My default for the 'final format' of the edited work would be an html collection, one html file per article, that preserves internal links to other articles in the slice, and leaves out broken links (or converts them into external links to wikipedia).
Identify added value that can come from having this structure to the data, other than identifying red/blue links.
Then it would help to contrast using DITA as an interchange with some of the simplest options: - using no metadata at all and having a named URL that always contains the latest version of a wikislice - using a static set of metadata that get updated when things change, along with a version number that is incremented."
Michael and SJ discussed a few core use cases: maintaining and updating a stream that many people may be contributing to; and maintaining the latest version of a package that many people may be committing to, and which has some sort of 'latest' version.

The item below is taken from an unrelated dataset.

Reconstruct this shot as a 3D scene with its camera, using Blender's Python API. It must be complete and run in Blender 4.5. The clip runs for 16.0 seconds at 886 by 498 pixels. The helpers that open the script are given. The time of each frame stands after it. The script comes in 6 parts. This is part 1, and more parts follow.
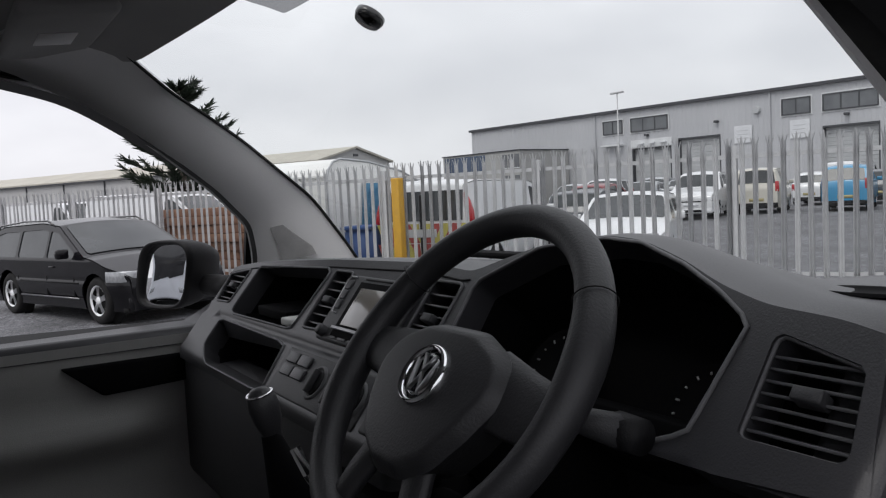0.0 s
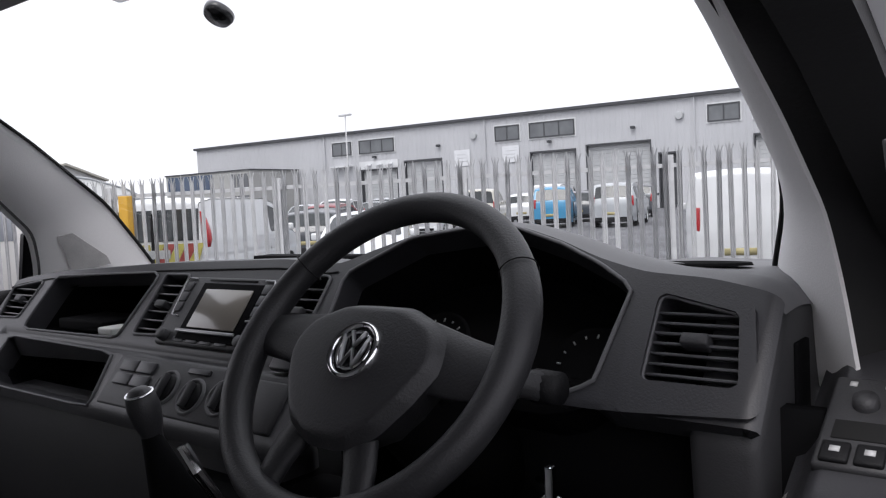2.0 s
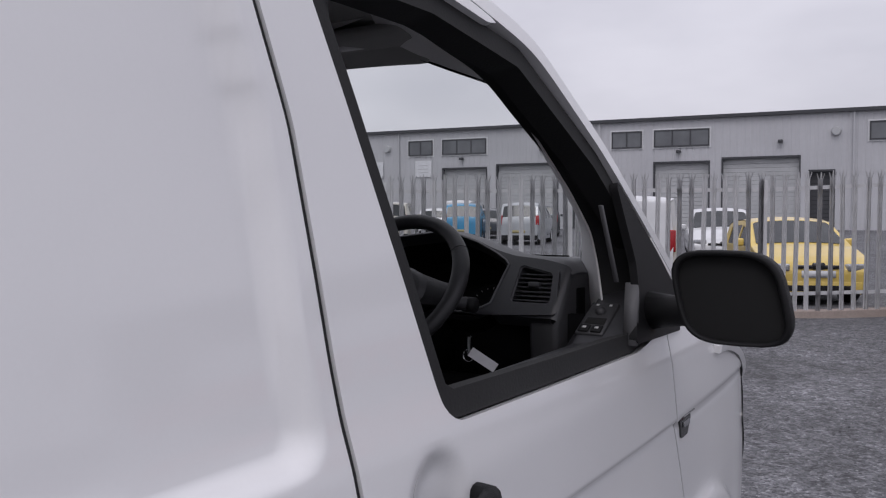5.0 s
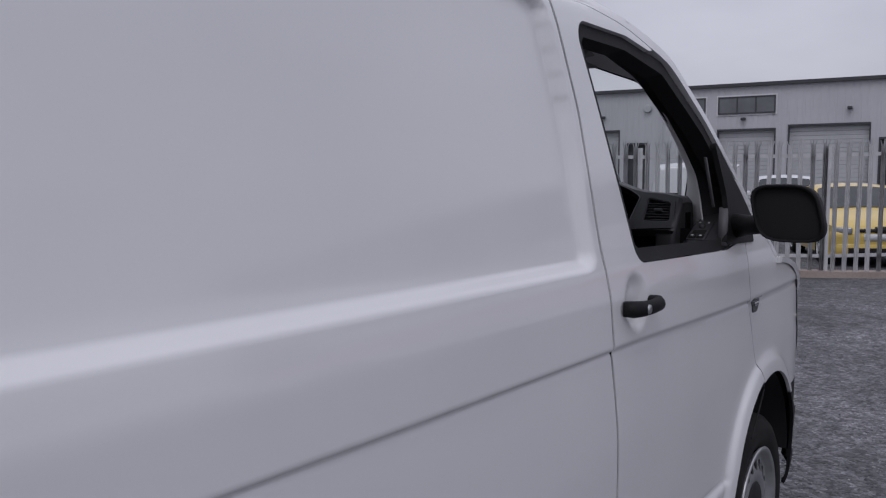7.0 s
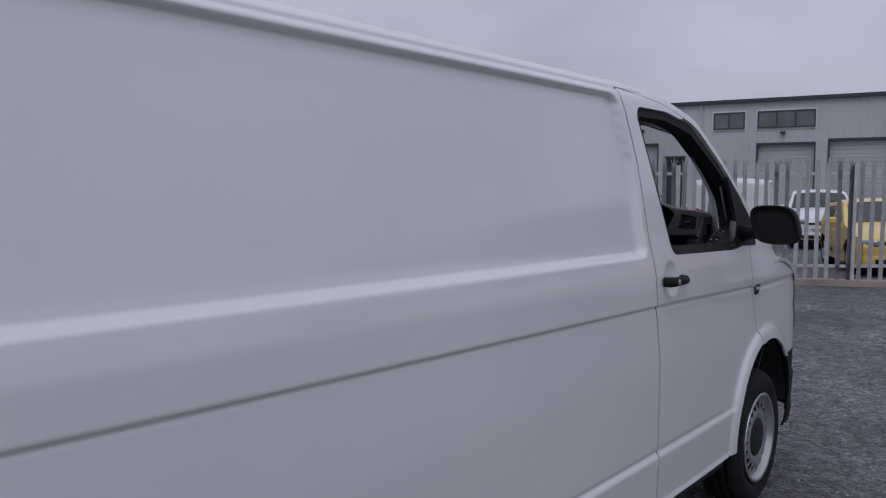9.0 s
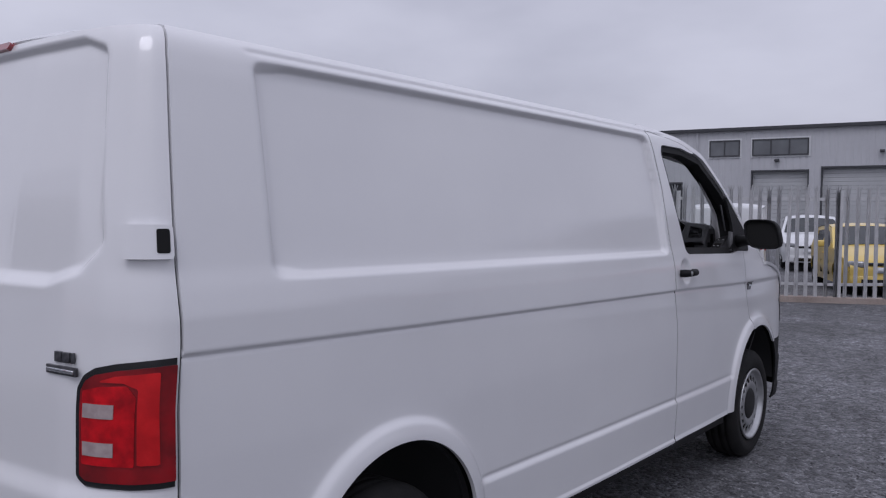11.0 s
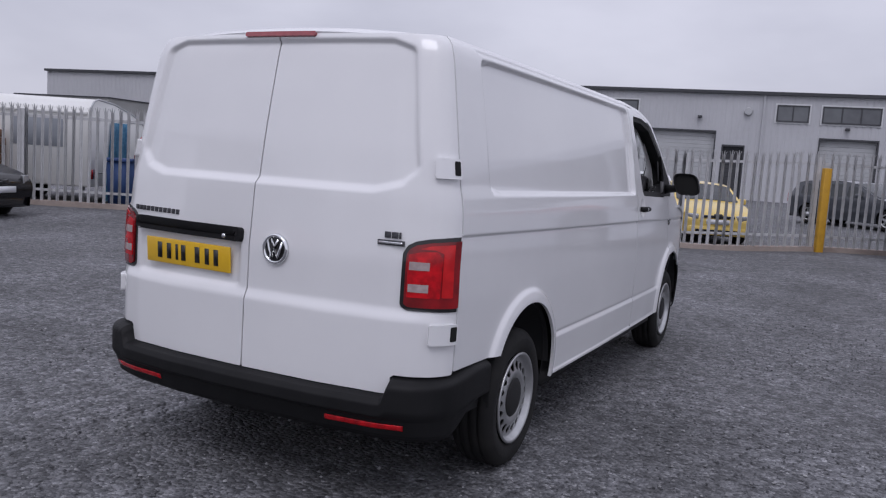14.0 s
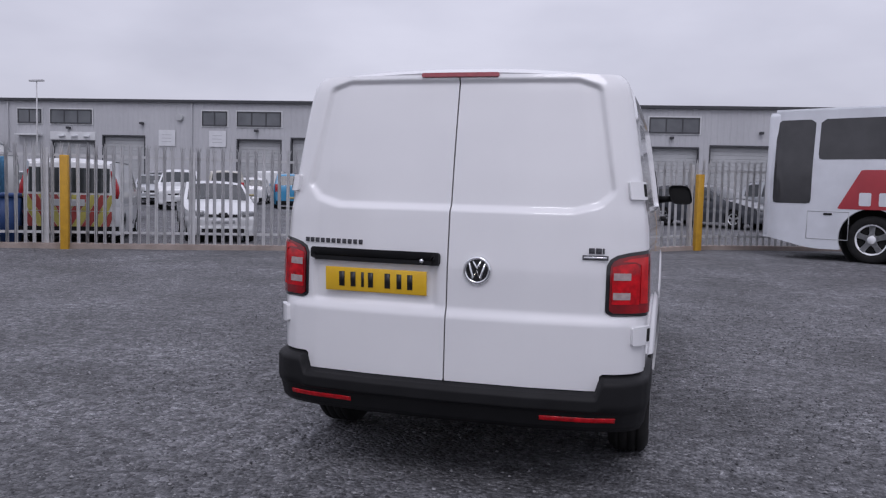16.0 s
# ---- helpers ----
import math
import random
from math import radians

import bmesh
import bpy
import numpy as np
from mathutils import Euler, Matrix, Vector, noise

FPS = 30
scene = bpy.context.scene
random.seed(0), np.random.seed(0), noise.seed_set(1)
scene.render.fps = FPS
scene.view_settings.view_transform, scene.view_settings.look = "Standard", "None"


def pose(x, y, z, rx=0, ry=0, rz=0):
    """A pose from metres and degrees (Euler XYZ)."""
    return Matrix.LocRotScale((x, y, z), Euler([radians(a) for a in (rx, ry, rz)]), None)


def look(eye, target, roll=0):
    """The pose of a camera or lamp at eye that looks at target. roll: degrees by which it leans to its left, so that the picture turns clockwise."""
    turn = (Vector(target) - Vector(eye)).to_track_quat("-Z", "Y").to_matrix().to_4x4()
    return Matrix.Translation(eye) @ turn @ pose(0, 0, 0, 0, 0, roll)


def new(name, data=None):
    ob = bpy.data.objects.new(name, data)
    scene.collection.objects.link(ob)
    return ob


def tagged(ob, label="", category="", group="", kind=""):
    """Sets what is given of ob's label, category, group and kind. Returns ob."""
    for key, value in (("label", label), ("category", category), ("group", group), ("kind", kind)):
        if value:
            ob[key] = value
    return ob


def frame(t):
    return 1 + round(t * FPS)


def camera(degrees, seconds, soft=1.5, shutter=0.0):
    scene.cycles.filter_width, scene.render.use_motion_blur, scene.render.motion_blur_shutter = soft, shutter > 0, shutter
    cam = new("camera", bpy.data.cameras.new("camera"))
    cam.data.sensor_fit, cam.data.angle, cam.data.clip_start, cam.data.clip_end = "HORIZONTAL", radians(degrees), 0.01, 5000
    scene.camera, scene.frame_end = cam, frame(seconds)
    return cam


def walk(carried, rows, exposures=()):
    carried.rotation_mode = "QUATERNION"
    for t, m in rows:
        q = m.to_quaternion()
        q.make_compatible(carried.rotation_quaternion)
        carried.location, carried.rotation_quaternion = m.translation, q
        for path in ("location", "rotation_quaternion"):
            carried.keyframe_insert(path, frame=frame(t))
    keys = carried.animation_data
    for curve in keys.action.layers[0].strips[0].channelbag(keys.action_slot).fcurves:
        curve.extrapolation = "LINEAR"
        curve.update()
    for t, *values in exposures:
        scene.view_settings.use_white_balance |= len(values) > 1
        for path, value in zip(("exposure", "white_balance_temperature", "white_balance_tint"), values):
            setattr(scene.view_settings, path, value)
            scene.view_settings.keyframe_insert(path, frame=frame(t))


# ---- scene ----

# ---- camera ----
cam = camera(57.7, 16.0, 1.2)
PATH = [
    (0, (1.058, 3.475, 1.581), (-0.638, 4.527, 1.448), -2.8),
    (0.5, (1.049, 3.444, 1.579), (-0.572, 4.611, 1.466), -2.9),
    (1, (1.009, 3.397, 1.565), (-0.46, 4.749, 1.45), -2.9),
    (1.5, (0.982, 3.345, 1.561), (-0.321, 4.858, 1.442), -2.9),
    (2, (0.982, 3.303, 1.556), (-0.276, 4.853, 1.441), -2.9),
    (2.5, (0.982, 3.269, 1.608), (-0.25, 4.84, 1.482), -2.3),
    (3, (1.024, 3.241, 1.585), (-0.149, 4.858, 1.49), -1.8),
    (3.5, (1.151, 3.129, 1.573), (0.033, 4.786, 1.502), -1.7),
    (3.7, (1.197, 3.064, 1.576), (0.085, 4.725, 1.514), -1.5),
    (5.8, (1.550, 2.109, 1.568), (0.485, 3.796, 1.433), 0.3),
    (6, (1.570, 2.018, 1.569), (0.492, 3.695, 1.411), 0.3),
    (6.5, (1.604, 1.719, 1.512), (0.489, 3.373, 1.366), -0.3),
    (7, (1.696, 1.482, 1.511), (0.510, 3.084, 1.345), -0.1),
    (7.5, (1.881, 1.192, 1.538), (0.608, 2.723, 1.357), -0.8),
    (8, (1.964, 0.950, 1.548), (0.640, 2.437, 1.344), -0.6),
    (8.5, (2.077, 0.659, 1.567), (0.808, 2.193, 1.370), -0.1),
    (8.7, (2.125, 0.530, 1.561), (0.869, 2.076, 1.390), -0.1),
    (10.8, (2.533, -0.661, 1.507), (1.27, 0.887, 1.427), 0.9),
    (11, (2.568, -0.765, 1.493), (1.316, 0.792, 1.414), 0.7),
    (11.5, (2.633, -1.167, 1.468), (1.417, 0.418, 1.355), 1.1),
    (12, (2.726, -1.499, 1.477), (1.503, 0.077, 1.326), 1.4),
    (12.5, (2.789, -1.785, 1.492), (1.536, -0.237, 1.308), 1.3),
    (13, (2.714, -2.102, 1.428), (1.442, -0.57, 1.242), 1.6),
    (13.5, (2.564, -2.388, 1.409), (1.368, -0.798, 1.209), 2.8),
    (14, (2.295, -2.605, 1.440), (1.402, -0.828, 1.233), 3.9),
    (14.5, (2.038, -2.883, 1.444), (1.315, -1.027, 1.270), 4.0),
    (15, (1.723, -3.170, 1.445), (1.041, -1.297, 1.280), 3.7),
    (15.5, (1.343, -3.339, 1.426), (0.723, -1.444, 1.261), 3.0),
    (16, (0.966, -3.532, 1.409), (0.442, -1.607, 1.262), 1.5),
]
EXPOSURES = [(0.0, 0.58, 6400, 11), (0.5, 0.64, 6400, 11), (1.0, 0.88, 6400, 12), (1.5, 1.12, 6400, 13), (2.0, 1.12, 6350, 14), (2.5, 0.94, 6350, 15), (3.0, 0.40, 6350, 15), (3.5, 0.36, 6400, 16), (5.8, -0.06, 6100, 17), (7.0, -0.22, 6000, 17), (8.0, -0.30, 5900, 18), (8.7, -0.40, 5850, 18), (10.8, -0.20, 5850, 19), (11.5, -0.04, 5950, 18), (12.5, 0.03, 6000, 18), (14.0, 0.05, 5950, 18), (15.0, 0.09, 5950, 19), (16.0, 0.08, 5950, 19)]
walk(cam, [(t, look(eye, target, roll)) for t, eye, target, roll in PATH], EXPOSURES)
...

Some distinctions to be made follow. It would be interesting to see specific implementations of the following notions in DITA format. 0) distinguish map updates from content updates
1) distinguish streams from patch updates to a static object that 'improves' over time
2) provide for pre- and post-filters; a pre-filter might be by keyword; a post-filter might be a transparent redirect fopr links that don't exist locally; keys that are resolved locally or externally.

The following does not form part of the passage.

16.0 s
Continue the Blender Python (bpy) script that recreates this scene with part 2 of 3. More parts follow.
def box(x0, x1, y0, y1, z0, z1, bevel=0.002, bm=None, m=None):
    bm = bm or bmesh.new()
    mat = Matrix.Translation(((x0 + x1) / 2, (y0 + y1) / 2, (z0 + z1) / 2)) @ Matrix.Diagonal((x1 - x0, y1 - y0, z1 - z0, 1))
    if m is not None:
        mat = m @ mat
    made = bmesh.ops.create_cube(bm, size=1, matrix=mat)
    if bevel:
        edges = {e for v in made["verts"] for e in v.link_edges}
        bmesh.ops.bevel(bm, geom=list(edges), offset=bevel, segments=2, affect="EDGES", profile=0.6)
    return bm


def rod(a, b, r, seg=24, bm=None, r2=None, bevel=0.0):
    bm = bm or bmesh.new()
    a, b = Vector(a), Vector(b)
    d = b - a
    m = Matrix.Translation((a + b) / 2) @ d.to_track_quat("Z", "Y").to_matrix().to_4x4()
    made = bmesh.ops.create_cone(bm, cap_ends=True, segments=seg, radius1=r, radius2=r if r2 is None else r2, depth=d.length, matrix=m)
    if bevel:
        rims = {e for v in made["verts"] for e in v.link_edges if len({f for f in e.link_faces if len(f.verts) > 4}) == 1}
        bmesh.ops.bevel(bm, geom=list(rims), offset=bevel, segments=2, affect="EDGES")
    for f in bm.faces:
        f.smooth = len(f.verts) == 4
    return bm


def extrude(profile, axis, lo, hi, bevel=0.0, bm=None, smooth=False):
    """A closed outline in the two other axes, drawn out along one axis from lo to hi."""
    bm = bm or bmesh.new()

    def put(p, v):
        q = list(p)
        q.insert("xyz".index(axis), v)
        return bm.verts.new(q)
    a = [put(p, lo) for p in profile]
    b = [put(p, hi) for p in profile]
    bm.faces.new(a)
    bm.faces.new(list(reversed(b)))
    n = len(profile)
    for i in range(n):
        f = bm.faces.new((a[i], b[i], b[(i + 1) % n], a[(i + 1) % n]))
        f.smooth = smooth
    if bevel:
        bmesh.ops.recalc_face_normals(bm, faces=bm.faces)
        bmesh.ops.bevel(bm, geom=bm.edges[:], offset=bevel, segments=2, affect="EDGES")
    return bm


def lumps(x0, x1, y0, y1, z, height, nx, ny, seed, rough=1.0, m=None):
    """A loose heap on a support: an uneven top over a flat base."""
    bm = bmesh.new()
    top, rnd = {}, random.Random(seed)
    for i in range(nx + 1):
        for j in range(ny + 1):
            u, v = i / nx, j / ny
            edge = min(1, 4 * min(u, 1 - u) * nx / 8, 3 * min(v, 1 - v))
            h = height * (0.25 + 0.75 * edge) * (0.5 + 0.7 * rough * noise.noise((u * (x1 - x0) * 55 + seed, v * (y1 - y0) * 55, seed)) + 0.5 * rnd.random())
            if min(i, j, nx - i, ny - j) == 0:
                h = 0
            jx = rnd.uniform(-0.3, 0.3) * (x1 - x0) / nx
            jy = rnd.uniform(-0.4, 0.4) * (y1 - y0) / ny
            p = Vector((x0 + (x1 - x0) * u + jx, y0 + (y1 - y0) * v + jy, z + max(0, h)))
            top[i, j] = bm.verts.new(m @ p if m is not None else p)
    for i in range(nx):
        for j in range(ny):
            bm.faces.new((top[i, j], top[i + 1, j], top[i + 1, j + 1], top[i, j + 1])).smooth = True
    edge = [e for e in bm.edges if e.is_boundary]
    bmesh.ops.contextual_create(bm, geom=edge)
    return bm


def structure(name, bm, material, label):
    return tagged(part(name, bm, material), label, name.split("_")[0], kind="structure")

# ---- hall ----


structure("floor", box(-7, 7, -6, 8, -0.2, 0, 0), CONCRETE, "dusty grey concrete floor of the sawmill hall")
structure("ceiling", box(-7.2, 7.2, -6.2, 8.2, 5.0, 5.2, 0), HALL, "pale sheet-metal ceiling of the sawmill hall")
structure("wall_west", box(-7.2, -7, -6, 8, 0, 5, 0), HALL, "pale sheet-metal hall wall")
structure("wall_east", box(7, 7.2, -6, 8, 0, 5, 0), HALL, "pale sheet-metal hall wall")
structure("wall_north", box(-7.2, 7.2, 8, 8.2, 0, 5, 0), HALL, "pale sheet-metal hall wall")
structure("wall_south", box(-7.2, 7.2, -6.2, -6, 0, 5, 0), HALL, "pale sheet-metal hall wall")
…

3) other dimensions for feeds/streams:
- read-only v. read-write intearction with both streams and packages. Think of the latter as "two-way streams" and "distributed patch updates for packages" - linear v. distributed orderings (a single time-ordreing, or a distributed patch-ordering) - whether there are constraints that need to be applied when things are edited for read-write collections. michael : "export v feed"? perhaps the wrong term.